Tariff Ruling: The Supreme Court is set to rule on the scope of President Trump’s authority to unilaterally implement tariffs. The decision, due today, is likely to clarify the extent of presidential power to impose tariffs without congressional approval and could raise questions about how to handle revenue already collected from these duties. While market expectations suggest the justices will place some limits on this executive authority, we suspect the president may seek alternative legal pathways to maintain the tariffs if constrained by the ruling.

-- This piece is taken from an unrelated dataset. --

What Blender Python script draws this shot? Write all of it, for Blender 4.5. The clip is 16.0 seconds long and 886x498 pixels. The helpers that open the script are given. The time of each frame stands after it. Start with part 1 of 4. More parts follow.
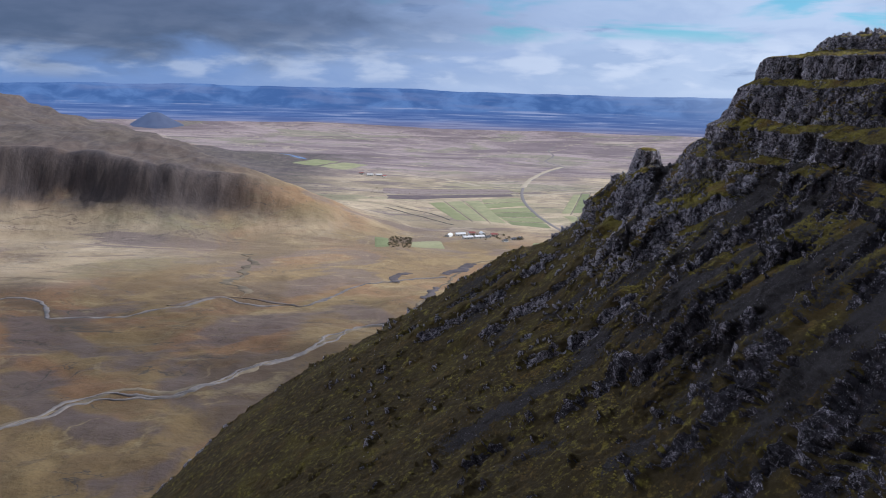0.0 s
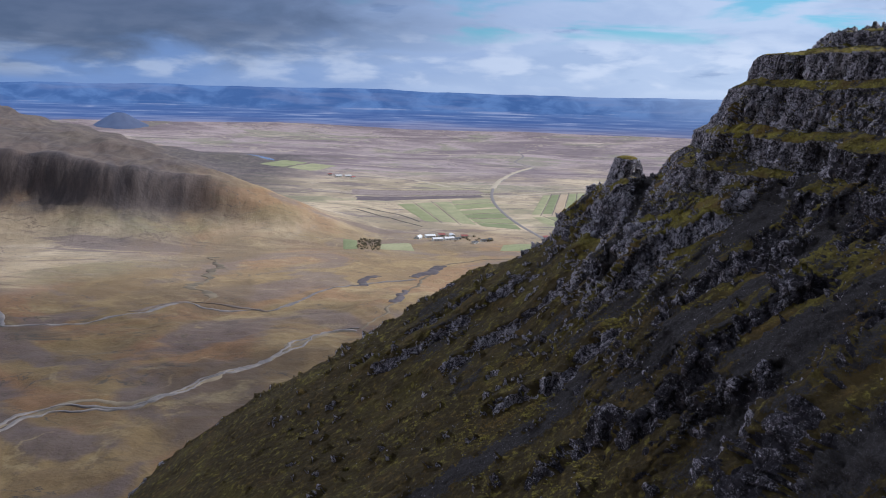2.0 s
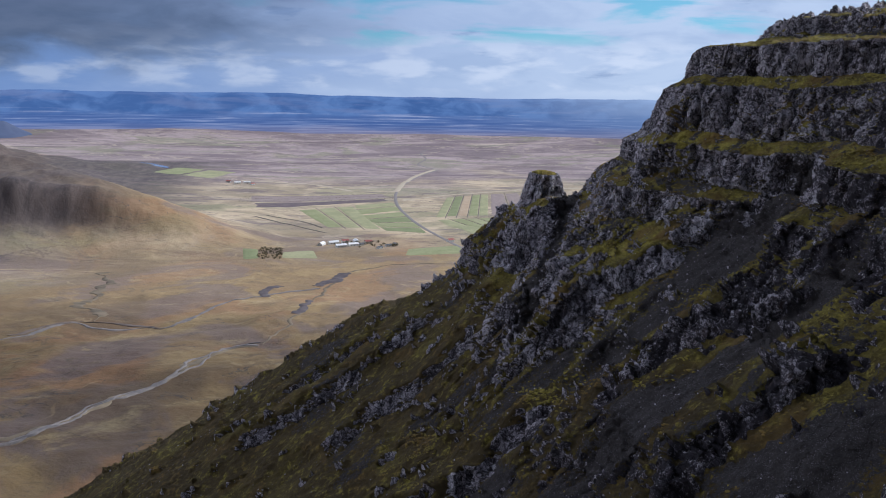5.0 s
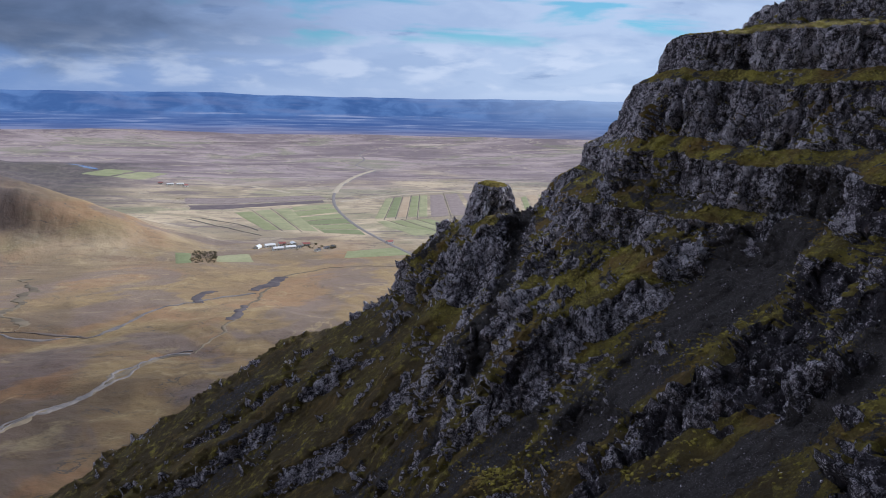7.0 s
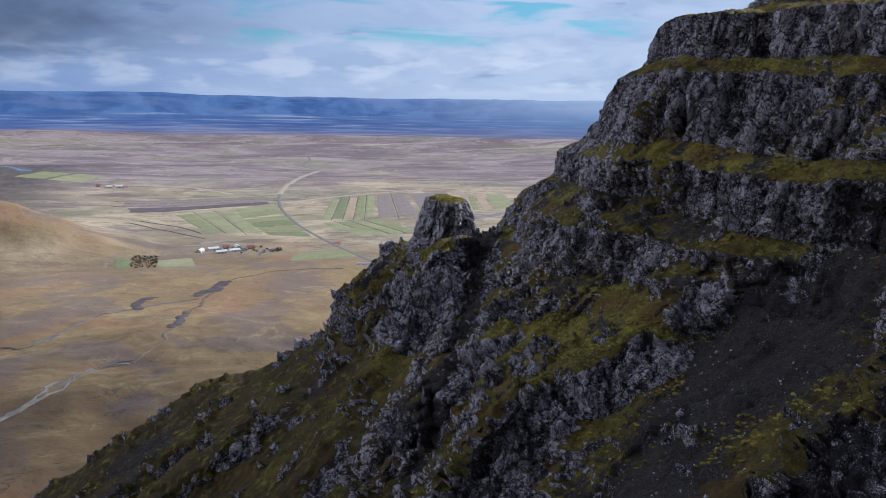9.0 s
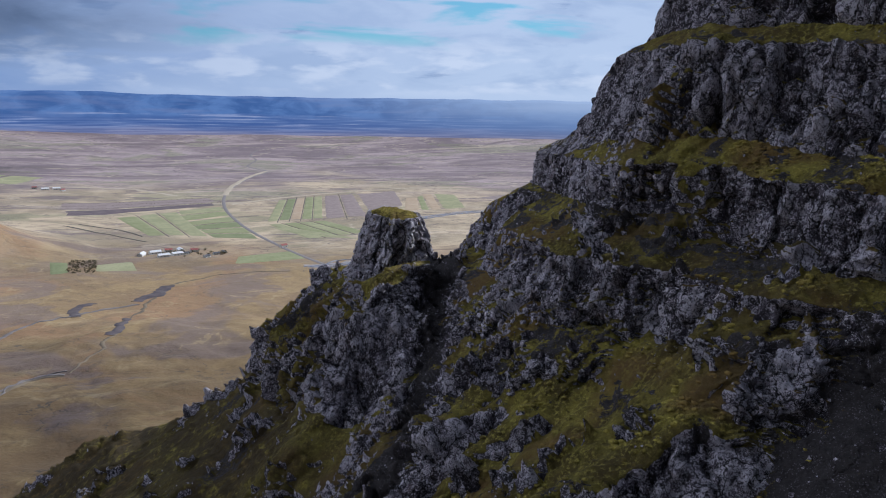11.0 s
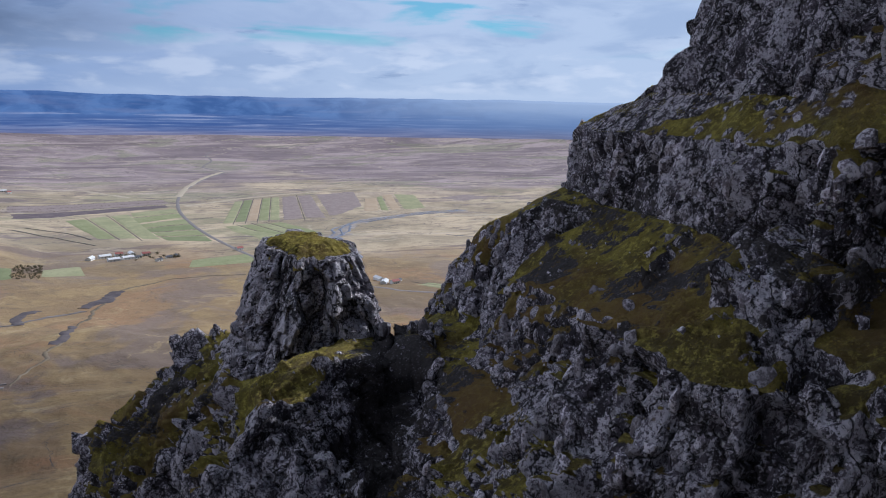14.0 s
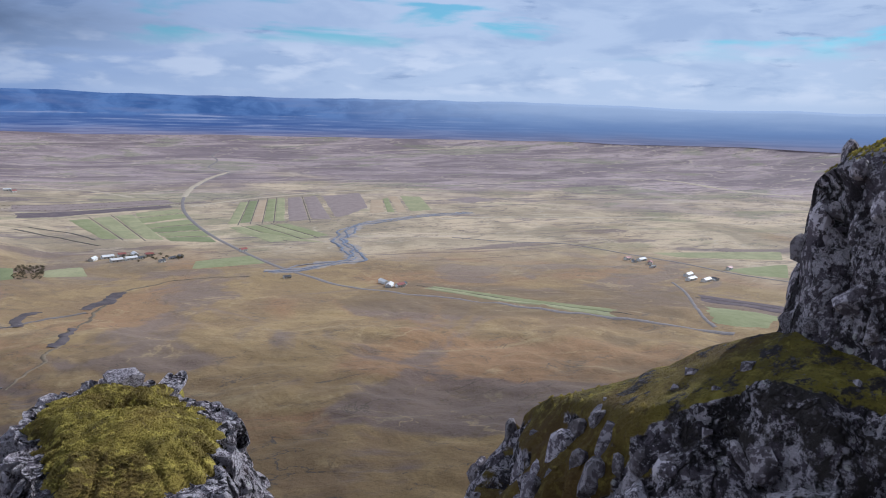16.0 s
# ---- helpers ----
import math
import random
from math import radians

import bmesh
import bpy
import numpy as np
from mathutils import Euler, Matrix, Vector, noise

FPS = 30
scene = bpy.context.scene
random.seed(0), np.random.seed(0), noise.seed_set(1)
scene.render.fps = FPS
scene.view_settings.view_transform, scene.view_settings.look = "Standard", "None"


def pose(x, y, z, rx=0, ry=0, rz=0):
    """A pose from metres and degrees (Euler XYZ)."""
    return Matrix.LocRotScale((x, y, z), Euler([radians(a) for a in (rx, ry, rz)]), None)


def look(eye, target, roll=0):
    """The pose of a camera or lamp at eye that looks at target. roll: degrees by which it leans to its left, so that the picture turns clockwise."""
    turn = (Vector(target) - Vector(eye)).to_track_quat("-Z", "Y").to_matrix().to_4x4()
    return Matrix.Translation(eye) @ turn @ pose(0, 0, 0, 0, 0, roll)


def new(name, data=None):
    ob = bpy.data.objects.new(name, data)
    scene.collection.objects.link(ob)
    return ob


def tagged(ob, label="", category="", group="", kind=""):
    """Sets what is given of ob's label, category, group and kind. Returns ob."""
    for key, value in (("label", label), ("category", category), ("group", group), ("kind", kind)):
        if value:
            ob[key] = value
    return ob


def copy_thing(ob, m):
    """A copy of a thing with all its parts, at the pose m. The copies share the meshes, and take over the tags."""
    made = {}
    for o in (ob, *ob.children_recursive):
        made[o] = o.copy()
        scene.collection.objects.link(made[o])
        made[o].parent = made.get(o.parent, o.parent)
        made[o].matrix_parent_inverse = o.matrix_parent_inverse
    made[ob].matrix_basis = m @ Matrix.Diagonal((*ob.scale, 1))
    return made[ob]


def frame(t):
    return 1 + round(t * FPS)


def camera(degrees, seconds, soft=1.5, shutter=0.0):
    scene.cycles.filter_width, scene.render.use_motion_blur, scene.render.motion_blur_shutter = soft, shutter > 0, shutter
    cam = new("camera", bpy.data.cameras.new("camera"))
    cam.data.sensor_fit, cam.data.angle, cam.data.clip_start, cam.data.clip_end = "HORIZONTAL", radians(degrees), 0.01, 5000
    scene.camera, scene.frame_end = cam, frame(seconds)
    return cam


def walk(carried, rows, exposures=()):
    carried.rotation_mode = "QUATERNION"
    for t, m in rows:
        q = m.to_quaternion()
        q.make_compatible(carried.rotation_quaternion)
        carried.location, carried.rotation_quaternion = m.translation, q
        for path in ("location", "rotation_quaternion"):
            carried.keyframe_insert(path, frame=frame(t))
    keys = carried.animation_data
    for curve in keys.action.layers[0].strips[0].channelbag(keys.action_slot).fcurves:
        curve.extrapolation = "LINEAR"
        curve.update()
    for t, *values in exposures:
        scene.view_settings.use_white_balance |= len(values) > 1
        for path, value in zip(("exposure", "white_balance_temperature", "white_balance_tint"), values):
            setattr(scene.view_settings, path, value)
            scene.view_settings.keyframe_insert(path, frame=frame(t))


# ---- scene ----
cam = camera(56.3, 16.0, 1.0)
PATH = [
    (0, (-0.454, -1.381, 289.252), (-0.441, 0.585, 288.881), 1.5),
    (0.5, (0.149, 2.608, 289.278), (0.177, 4.573, 288.907), 1.6),
    (1, (0.703, 6.594, 289.35), (0.75, 8.559, 288.98), 1.6),
    (1.5, (1.241, 10.452, 289.375), (1.305, 12.417, 289.006), 1.6),
    (2, (1.729, 14.39, 289.441), (1.813, 16.354, 289.073), 1.6),
    (2.5, (2.336, 18.112, 289.508), (2.444, 20.076, 289.143), 1.4),
    (3, (2.935, 21.91, 289.587), (3.075, 23.872, 289.224), 1.2),
    (3.5, (3.576, 25.706, 289.642), (3.745, 27.666, 289.28), 1.0),
    (4, (4.196, 29.67, 289.698), (4.404, 31.627, 289.337), 0.9),
    (4.5, (4.924, 33.603, 289.703), (5.184, 35.553, 289.344), 0.9),
    (7, (9.193, 53.603, 289.436), (9.645, 55.518, 289.082), 1.1),
    (7.5, (10.1, 57.294, 289.384), (10.58, 59.204, 289.03), 1.2),
    (8, (11.053, 61.148, 289.351), (11.566, 63.049, 288.997), 1.1),
    (8.5, (11.989, 64.778, 289.302), (12.534, 66.669, 288.949), 1.0),
    (9, (13.026, 68.593, 289.244), (13.599, 70.476, 288.891), 1.0),
    (9.5, (14.073, 72.3, 289.154), (14.674, 74.175, 288.801), 1.0),
    (10, (15.226, 76.203, 288.976), (15.858, 78.068, 288.623), 1.0),
    (12.5, (22.019, 95.246, 287.038), (22.771, 97.066, 286.689), 1.1),
    (13, (23.575, 99.358, 286.555), (24.342, 101.172, 286.206), 1.1),
    (13.5, (25.118, 103.276, 286.21), (25.897, 105.085, 285.86), 1.0),
    (14, (26.8, 107.514, 286.092), (27.578, 109.322, 285.742), 1.0),
    (14.5, (28.51, 111.616, 286.028), (29.284, 113.427, 285.678), 1.0),
    (15, (30.263, 115.901, 285.972), (31.032, 117.714, 285.624), 1.2),
    (15.5, (32.043, 120.075, 285.868), (32.81, 121.889, 285.52), 1.3),
    (16, (33.931, 124.328, 285.891), (34.696, 126.143, 285.544), 1.4),
]
walk(cam, [(t, look(eye, target, roll)) for t, eye, target, roll in PATH], [(0, 0.02, 5520, 12), (7, -0.04, 5450, 12), (16, -0.12, 5400, 12)])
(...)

Meta Goes Nuclear: Facebook’s parent company is aggressively securing nuclear power to fuel its AI ambitions, as it has recently announced a major partnerships with Vistra and SMR innovators like Oklo. These agreements underscore the critical role of energy infrastructure in the AI race. As data center density increases, the demand for 24/7 power will benefit a wide array of energy sources, positioning nuclear and natural gas as indispensable partners to solar and wind in meeting the tech industry’s soaring electricity needs.

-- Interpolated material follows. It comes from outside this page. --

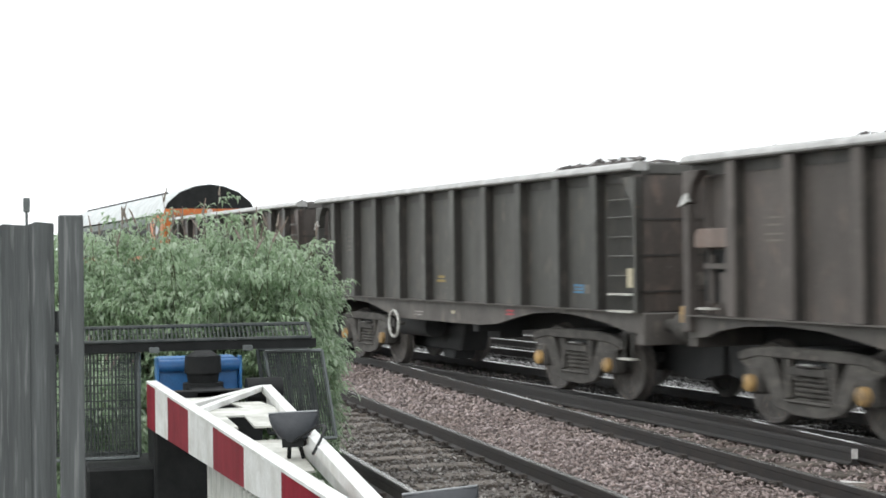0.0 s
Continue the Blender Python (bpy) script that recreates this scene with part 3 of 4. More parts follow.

Russia Ramps Up: Thursday’s Russian strike involving the Oreshnik hypersonic missile represents a dangerous new phase in the war. Impacting a strategic facility near Poland, the attack highlights Vladimir Putin’s willingness to leverage nuclear-capable hardware to influence ongoing peace talks. Although the conflict appears to be moving toward a resolution, Russia’s reliance on high-end weaponry suggests it fully intends to dictate the terms of regional security long after the fighting stops.